Even at 19 and 20 years old, boys love. their. mamas. And being mother to my own 2.5 year old little minion who, for now, still lets me snuggle and kiss on him to my heart’s content, I delight in it every time I see it.
4.) Some Have Been Through Hell
I feel so blessed to have read some of their papers. There is no better way to learn what they’re holding onto deep down, than to ask them to write an open topic narrative.

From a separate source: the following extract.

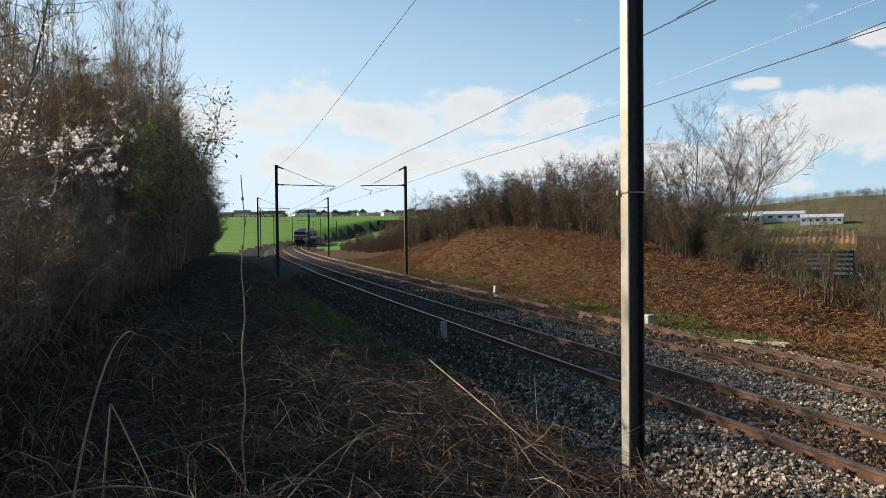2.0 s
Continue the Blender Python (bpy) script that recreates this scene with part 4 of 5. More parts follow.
def build_hedge():
    rng = random.Random(21)
    lab = "tall bare hawthorn shrub with dark leaves in a dense hedge"
    src = [grow_shrub(31 + k, 4.9, 1.9, 12, 2500, 420, M_IVY, "hedge_shrub", lab, set_on(25 + 3.0 * k, 12.5), "hedge shrubs", upright=0.15, fine=0.0055) for k in range(3)]
    bsrc = [grow_shrub(41 + k, 5.1, 1.9, 12, 2500, 320, M_IVY, "hedge_shrub", "tall hedge shrub dotted with white blossom", set_on(17.6 + 2.4 * k, lerp(17.6 + 2.4 * k, HEDGE) + 1.0, 0, k), "hedge shrubs", blossom=120, upright=0.15, fine=0.0055) for k in range(2)]
    allsrc = src + bsrc
    # the unseen stretch behind the standpoint is added to block sky light
    s = -34.0
    while s < 112:
        face = lerp(s, HEDGE)
        tall = lerp(s, [(-34, 1.1), (-10, 1.0), (-3, 0.6), (3, 0.54), (8, 0.56), (13, 0.56), (16.5, 0.76), (20, 1.10), (26, 1.27), (32, 1.48), (56, 1.5), (64, 1.4), (80, 1.45), (112, 1.4)])
        for row, d in enumerate((0.75, 2.3, 4.1, 5.9)):
            if (row == 2 and s < -6) or (row == 3 and not 15 < s < 33):
                continue
            k = rng.randrange(5 if s < 24 and row < 2 else 3)
            put_copy(allsrc[k], s + rng.uniform(-0.5, 0.5), face + d + rng.uniform(-0.2, 0.3), rng.uniform(0, 360), tall * rng.uniform(0.9, 1.12) * (0.78 if row == 0 else 1.05))
        s += 1.15 if s < 26 else 1.4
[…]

While I got plenty of papers about how difficult it was learning to water ski, some of them completely bared their souls. Young women who have been raped and abused. A young man who watched his father die at a young age. One who walked away from a car accident when his best friend in the passenger’s seat wasn’t so lucky. One from a four-wheeler accident that claimed a limb of a bright-eyed younger cousin. A student who was bullied to the point where you can almost understand how victims eventually become shooters.
We never know who is around us or what they have been through, which is all the more reason to always default to kindness.

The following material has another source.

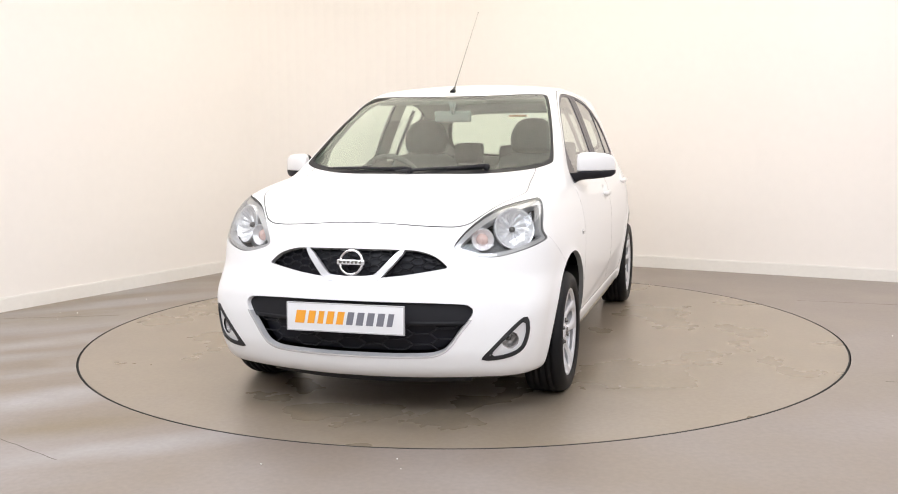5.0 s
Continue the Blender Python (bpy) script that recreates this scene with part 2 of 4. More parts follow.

5.) The Most Oppressed are Often the Most Loving
I had students with social and learning disorders, victims of racial and cultural stereotyping, and students who wore the same shirt and pants to my class twice a week, so I know it is close to all they have. Inevitably, these are the students who were the most polite, who were constantly reaching out for friendship, and who would come back to visit me in subsequent semesters any time they were near my building.
They ended up being my favorites and I truly don’t think it was just empathy or any acknowledgement on my end of how they’ve been set apart. I believe there is something about having love and acceptance withheld from you that makes you want it that much more for others. Of course not everyone who is oppressed responds this way, but in my isolated bubble of experience it was the majority. It makes me wonder what I’m hanging onto as an injustice in my own life that could actually be channeled into positivity.
So, that’s it! My last two cents on college students, for what it’s worth. Take it and buy your kids a back to school fidget spinner. I hope you and yours have a happy Fall, and a great school year!